Webbing is economical and serves a variety of uses. Most climbers carry an assortment of lengths to build anchors, tie-offs, and extend protection. Sewn or tied loops are called runners or slings. Tied runners have the advantage of being adjustable; they can be threaded around features and re-tied. But sewn, bartacked closures are stronger and less bulky than knots.
The large surface area of webbing means that much of the weight-bearing material is exposed to the rock. So, it tends to fray quickly in general use, the edges are especially susceptible to wear. So, thoughtful handling and placement of slings is important. Equipment made from webbing should be inspected carefully and regularly for wear and replaced when necessary. Knots should be examined before each use. All webbing fabric is susceptible to degradation, particularly from UV rays; keep this in mind if you are considering clipping a sling or anchor that you encounter somewhere on a route.
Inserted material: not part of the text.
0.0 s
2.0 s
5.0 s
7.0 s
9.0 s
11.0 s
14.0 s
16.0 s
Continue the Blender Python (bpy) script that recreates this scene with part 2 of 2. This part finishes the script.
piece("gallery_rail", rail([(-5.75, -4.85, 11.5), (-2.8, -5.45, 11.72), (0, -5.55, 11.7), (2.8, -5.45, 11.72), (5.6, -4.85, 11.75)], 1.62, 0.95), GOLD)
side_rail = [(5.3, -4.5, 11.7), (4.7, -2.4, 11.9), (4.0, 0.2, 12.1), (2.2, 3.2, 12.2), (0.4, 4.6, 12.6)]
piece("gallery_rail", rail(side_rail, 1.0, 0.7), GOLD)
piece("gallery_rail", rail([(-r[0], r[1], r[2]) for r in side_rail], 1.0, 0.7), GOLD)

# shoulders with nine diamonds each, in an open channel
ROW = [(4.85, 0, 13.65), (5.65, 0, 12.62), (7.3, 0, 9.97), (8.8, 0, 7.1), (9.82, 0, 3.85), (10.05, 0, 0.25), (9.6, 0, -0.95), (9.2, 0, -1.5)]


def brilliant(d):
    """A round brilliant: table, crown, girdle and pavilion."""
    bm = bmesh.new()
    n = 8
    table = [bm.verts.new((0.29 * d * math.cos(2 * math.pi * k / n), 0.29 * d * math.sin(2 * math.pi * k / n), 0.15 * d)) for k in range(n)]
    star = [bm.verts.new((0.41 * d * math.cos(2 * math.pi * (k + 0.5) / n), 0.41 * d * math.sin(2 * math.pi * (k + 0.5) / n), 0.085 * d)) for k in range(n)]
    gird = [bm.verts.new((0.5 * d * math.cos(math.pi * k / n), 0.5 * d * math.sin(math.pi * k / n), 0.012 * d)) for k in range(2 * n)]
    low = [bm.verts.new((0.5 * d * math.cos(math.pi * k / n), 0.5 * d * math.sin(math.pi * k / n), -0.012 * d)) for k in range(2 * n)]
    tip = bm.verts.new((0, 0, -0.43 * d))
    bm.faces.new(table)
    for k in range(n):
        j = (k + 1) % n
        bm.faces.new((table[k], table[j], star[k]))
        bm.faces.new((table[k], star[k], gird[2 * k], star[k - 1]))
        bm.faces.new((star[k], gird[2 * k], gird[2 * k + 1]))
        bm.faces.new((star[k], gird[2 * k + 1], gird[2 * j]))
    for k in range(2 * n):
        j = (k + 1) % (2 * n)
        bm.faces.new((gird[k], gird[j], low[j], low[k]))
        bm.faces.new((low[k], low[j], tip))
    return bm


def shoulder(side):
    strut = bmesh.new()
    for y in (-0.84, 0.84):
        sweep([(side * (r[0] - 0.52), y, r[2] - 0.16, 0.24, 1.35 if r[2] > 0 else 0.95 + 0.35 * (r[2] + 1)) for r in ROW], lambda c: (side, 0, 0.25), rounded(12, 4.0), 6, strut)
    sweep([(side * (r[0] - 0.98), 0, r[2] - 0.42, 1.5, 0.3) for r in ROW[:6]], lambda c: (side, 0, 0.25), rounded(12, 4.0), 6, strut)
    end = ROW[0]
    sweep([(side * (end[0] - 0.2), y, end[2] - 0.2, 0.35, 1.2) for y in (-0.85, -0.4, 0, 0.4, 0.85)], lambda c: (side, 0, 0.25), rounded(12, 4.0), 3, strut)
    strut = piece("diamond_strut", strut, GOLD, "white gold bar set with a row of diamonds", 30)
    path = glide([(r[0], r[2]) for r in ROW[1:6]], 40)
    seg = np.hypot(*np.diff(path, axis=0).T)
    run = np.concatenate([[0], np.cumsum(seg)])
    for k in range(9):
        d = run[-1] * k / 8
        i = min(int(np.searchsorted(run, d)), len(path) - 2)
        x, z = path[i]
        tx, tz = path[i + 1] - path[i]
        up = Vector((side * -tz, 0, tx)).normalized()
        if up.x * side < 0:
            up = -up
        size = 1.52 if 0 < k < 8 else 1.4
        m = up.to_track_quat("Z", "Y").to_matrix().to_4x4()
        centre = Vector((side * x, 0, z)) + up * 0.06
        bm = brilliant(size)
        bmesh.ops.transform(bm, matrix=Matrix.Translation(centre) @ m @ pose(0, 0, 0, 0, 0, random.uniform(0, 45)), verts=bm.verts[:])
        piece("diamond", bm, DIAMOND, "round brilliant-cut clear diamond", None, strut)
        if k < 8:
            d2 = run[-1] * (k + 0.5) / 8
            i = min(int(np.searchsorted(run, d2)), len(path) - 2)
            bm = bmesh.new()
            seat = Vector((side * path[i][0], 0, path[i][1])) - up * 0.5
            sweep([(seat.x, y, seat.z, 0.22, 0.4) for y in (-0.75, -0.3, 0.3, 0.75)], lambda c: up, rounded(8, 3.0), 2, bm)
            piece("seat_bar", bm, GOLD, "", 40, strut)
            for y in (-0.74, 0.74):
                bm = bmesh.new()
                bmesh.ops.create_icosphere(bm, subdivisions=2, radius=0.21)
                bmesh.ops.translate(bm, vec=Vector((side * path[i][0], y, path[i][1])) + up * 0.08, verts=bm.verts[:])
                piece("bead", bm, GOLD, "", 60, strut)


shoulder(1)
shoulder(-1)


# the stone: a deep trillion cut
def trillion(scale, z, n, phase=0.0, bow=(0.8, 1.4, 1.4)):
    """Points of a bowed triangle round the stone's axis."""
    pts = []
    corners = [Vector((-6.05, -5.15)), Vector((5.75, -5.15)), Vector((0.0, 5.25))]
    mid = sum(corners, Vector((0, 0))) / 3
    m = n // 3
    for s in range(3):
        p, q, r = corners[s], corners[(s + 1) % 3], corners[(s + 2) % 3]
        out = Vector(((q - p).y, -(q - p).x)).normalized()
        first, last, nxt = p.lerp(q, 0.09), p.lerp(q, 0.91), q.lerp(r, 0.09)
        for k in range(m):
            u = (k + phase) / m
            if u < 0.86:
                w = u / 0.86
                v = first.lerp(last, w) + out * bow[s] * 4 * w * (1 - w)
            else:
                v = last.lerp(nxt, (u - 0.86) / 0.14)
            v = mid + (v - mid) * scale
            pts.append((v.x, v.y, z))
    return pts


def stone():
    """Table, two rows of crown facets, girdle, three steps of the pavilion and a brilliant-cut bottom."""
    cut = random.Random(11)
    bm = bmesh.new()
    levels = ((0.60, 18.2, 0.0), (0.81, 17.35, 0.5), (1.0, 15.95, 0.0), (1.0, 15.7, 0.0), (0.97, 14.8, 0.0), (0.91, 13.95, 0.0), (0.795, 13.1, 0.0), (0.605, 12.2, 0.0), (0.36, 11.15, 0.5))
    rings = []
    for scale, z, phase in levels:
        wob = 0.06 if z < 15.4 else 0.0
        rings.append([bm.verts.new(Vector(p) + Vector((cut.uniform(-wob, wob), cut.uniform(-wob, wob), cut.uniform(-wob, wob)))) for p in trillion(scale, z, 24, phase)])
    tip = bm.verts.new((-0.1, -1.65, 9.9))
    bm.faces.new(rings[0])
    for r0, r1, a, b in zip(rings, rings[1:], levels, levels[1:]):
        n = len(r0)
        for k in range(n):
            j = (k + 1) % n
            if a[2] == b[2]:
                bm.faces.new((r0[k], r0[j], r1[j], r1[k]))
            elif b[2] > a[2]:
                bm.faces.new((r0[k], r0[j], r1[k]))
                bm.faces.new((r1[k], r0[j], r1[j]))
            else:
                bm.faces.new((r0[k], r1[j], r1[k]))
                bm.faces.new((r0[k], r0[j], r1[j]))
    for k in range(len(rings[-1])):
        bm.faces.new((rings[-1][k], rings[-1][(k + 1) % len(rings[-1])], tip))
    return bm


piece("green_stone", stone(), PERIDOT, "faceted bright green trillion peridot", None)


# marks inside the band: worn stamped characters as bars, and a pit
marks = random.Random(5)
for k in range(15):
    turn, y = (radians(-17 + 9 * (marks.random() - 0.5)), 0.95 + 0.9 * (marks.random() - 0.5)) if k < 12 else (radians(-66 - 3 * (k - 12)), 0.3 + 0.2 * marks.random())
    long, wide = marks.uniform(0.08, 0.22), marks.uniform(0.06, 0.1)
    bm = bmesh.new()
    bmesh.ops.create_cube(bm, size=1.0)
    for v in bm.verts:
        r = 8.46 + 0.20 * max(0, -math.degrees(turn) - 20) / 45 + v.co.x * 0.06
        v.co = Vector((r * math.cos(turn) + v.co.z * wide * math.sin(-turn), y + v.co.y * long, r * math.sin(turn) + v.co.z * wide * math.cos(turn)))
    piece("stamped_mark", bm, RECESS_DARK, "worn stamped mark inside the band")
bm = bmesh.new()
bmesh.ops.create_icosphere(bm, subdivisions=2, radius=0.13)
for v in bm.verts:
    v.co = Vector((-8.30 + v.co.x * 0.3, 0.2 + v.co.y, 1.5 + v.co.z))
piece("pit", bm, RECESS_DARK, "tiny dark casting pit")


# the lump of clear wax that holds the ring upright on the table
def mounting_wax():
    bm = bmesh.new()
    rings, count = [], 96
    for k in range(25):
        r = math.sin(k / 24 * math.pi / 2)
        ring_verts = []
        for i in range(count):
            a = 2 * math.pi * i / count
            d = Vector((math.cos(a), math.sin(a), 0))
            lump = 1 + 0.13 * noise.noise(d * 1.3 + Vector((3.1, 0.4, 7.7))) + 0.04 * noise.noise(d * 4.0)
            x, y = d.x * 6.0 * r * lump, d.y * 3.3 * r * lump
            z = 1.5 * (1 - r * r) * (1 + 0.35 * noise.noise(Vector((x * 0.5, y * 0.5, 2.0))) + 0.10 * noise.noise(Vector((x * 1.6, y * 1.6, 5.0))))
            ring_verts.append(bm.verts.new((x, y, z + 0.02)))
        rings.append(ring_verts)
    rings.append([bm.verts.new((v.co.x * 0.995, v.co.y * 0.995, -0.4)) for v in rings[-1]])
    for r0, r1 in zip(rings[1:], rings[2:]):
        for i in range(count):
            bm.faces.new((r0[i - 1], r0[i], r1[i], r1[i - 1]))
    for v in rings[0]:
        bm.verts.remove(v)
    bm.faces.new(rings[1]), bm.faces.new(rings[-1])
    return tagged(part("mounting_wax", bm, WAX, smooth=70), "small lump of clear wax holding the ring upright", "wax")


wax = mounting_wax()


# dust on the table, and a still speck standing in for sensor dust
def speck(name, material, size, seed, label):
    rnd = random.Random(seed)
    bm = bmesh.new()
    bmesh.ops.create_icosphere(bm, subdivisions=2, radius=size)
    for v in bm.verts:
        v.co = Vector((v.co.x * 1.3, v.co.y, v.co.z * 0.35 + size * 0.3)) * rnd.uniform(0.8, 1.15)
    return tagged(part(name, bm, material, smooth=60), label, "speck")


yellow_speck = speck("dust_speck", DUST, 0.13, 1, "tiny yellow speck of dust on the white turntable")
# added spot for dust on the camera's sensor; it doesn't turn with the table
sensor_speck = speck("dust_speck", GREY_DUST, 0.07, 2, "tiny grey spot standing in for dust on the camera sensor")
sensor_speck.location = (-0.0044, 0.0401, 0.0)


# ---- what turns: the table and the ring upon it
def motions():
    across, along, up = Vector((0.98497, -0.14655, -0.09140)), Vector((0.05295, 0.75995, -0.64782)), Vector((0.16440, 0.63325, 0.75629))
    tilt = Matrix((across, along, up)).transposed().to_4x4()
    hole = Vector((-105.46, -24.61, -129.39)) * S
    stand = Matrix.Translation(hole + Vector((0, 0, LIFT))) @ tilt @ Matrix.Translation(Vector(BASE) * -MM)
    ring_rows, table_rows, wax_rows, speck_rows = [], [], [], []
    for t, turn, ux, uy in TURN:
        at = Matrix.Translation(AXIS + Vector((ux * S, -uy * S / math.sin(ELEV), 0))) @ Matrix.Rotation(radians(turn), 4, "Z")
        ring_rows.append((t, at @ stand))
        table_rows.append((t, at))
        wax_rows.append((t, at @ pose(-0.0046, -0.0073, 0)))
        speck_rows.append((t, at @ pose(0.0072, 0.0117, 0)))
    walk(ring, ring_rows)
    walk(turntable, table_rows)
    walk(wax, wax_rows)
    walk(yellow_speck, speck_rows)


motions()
- Smaller diameter webbing is lighter and less bulky. Larger size webbing is usually stronger and more durable.
- Check the ratings of webbing carefully; some skinny webbing is designed for aid climbing only.
- The CE norm strength for sewn runners is 22kN. Knotted slings from spooled webbing will be weaker than this.
- The most popular nylon webbing used for climbing is tubular. Though it appears flat, it is a hollow tube that has been folded flat.
- Dyneema and Spectra® materials are lightweight, have low water absorption and high abrasion resistance, making them good choices for lightweight racks and snowy, icy settings.
- To keep track of the age of your webbing, buy a different colour when you're re-stocking, and record the date of purchase in a climbing logbook.
- If you plan to leave webbing anchors behind on a route, colours that blend with the rock are nice.
- Like rope and cord, webbing needs to be cut with a hot knife or have the ends singed and melted to prevent fraying and unravelling.
- While climbing, carry longer slings over your shoulder to keep them out of the way. If you are climbing with a pack, put the slings on after the pack.